Given request:
Start at the line containing "for curve in", stop at the line containing "for path, value", and set down every line in that stretch exactly as written, and nothing else.

Input for this task:
== == ==
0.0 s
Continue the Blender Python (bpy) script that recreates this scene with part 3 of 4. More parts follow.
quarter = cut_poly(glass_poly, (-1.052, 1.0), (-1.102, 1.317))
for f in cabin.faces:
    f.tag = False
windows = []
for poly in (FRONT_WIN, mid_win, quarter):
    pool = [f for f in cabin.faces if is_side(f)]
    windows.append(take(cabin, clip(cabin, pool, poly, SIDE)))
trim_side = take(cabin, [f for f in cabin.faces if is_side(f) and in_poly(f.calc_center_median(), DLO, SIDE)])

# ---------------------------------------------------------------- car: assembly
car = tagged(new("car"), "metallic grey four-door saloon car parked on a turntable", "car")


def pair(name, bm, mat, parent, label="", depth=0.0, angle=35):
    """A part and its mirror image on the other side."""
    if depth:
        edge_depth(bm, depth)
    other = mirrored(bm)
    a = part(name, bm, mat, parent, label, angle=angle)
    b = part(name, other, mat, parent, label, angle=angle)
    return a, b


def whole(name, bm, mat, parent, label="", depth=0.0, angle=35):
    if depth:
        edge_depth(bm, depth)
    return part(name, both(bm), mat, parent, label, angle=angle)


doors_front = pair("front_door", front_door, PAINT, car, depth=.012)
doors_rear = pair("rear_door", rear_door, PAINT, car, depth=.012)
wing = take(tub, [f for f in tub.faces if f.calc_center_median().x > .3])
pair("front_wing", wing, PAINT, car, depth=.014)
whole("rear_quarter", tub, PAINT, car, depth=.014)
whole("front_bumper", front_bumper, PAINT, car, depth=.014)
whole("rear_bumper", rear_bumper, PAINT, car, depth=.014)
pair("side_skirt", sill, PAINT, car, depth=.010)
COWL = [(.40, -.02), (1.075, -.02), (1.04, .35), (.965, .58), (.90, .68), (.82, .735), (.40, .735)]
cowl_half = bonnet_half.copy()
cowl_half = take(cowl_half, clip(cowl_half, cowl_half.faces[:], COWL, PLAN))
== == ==
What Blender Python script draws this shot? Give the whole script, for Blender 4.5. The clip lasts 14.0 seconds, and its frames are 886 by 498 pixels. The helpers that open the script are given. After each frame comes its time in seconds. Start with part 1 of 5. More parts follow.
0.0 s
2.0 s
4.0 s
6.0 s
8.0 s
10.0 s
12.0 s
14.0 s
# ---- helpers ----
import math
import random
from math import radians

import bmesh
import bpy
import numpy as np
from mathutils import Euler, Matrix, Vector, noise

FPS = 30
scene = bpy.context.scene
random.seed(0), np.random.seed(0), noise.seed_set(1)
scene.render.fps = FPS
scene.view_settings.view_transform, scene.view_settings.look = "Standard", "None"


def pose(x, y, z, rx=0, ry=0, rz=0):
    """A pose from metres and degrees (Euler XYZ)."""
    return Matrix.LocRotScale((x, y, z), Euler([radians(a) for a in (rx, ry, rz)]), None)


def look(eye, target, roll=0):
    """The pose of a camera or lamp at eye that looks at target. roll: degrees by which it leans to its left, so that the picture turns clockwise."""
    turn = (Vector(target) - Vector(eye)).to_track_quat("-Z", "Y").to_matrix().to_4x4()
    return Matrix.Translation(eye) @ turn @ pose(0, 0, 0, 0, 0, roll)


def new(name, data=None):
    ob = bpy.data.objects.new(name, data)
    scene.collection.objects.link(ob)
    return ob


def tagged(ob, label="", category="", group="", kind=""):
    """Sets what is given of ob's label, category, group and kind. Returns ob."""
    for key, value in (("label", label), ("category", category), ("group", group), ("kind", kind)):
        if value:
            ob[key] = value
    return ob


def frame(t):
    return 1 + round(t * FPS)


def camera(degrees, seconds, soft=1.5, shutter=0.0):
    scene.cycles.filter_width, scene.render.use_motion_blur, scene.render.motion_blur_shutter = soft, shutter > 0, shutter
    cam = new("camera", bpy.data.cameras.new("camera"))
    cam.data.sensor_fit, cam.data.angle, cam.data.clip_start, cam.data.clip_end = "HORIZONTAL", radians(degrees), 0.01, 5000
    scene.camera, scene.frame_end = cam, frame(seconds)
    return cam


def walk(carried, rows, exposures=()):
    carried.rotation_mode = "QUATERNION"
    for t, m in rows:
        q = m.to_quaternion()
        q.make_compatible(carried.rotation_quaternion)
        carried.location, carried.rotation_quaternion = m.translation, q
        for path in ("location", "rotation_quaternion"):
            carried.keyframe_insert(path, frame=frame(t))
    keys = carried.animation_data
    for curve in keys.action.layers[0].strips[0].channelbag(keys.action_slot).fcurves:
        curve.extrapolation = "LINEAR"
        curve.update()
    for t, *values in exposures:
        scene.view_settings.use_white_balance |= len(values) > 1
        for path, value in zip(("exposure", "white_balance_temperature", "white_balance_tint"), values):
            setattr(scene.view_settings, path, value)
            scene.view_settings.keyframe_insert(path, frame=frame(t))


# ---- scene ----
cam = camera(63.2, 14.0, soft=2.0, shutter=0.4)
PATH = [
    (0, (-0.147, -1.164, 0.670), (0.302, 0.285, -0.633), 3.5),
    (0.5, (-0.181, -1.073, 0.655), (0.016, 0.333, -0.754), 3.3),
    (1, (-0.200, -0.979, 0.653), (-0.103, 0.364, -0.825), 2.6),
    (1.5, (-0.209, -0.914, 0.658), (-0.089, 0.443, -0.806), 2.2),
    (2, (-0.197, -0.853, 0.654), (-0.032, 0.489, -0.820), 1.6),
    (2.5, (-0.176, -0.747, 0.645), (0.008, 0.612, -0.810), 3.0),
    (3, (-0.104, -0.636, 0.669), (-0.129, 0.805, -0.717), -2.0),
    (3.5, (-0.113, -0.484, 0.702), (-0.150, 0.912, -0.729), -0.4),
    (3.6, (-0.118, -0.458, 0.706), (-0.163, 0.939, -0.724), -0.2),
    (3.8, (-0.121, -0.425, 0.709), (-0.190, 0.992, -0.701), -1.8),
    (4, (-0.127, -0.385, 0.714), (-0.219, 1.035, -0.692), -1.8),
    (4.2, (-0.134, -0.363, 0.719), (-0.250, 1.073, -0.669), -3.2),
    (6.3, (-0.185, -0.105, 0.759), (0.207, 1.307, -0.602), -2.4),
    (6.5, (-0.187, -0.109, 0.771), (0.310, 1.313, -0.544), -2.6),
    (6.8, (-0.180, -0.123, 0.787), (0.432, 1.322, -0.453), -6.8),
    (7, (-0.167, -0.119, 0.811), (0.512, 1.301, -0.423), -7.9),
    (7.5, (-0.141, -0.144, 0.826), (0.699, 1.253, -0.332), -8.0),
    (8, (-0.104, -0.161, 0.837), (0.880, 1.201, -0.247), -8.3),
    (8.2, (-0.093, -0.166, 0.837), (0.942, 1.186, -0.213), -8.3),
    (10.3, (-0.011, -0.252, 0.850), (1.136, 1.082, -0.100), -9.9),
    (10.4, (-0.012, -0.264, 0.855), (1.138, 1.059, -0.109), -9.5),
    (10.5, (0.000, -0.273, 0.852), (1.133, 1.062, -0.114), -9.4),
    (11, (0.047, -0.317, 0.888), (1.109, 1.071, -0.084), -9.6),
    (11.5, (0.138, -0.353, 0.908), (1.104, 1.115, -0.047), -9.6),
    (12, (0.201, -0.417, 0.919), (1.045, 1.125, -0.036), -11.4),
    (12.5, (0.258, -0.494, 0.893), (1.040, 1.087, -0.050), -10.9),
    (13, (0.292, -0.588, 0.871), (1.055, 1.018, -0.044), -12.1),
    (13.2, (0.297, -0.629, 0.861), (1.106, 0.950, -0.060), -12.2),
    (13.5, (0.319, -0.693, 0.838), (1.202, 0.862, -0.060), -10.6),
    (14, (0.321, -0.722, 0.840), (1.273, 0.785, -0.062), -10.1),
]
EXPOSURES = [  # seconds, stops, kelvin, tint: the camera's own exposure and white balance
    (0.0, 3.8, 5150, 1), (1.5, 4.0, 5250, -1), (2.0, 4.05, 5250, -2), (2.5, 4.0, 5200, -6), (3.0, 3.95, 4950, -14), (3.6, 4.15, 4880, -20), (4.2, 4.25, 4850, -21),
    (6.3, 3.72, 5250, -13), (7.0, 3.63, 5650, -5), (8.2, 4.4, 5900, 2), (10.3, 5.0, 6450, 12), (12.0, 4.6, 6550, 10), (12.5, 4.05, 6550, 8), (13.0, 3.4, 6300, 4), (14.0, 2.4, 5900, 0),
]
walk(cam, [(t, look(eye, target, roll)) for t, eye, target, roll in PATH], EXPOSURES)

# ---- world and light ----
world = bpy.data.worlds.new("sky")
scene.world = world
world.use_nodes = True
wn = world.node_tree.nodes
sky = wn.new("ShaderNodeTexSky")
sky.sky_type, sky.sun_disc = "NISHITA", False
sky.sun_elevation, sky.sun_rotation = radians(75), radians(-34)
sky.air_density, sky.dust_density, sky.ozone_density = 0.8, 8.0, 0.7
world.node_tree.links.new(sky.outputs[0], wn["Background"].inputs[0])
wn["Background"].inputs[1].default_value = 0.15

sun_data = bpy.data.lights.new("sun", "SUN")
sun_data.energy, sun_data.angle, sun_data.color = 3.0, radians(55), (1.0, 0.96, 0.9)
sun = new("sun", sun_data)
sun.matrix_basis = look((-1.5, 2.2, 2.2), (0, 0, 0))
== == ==
Correct response:
    for curve in keys.action.layers[0].strips[0].channelbag(keys.action_slot).fcurves:
        curve.extrapolation = "LINEAR"
        curve.update()
    for t, *values in exposures:
        scene.view_settings.use_white_balance |= len(values) > 1
        for path, value in zip(("exposure", "white_balance_temperature", "white_balance_tint"), values):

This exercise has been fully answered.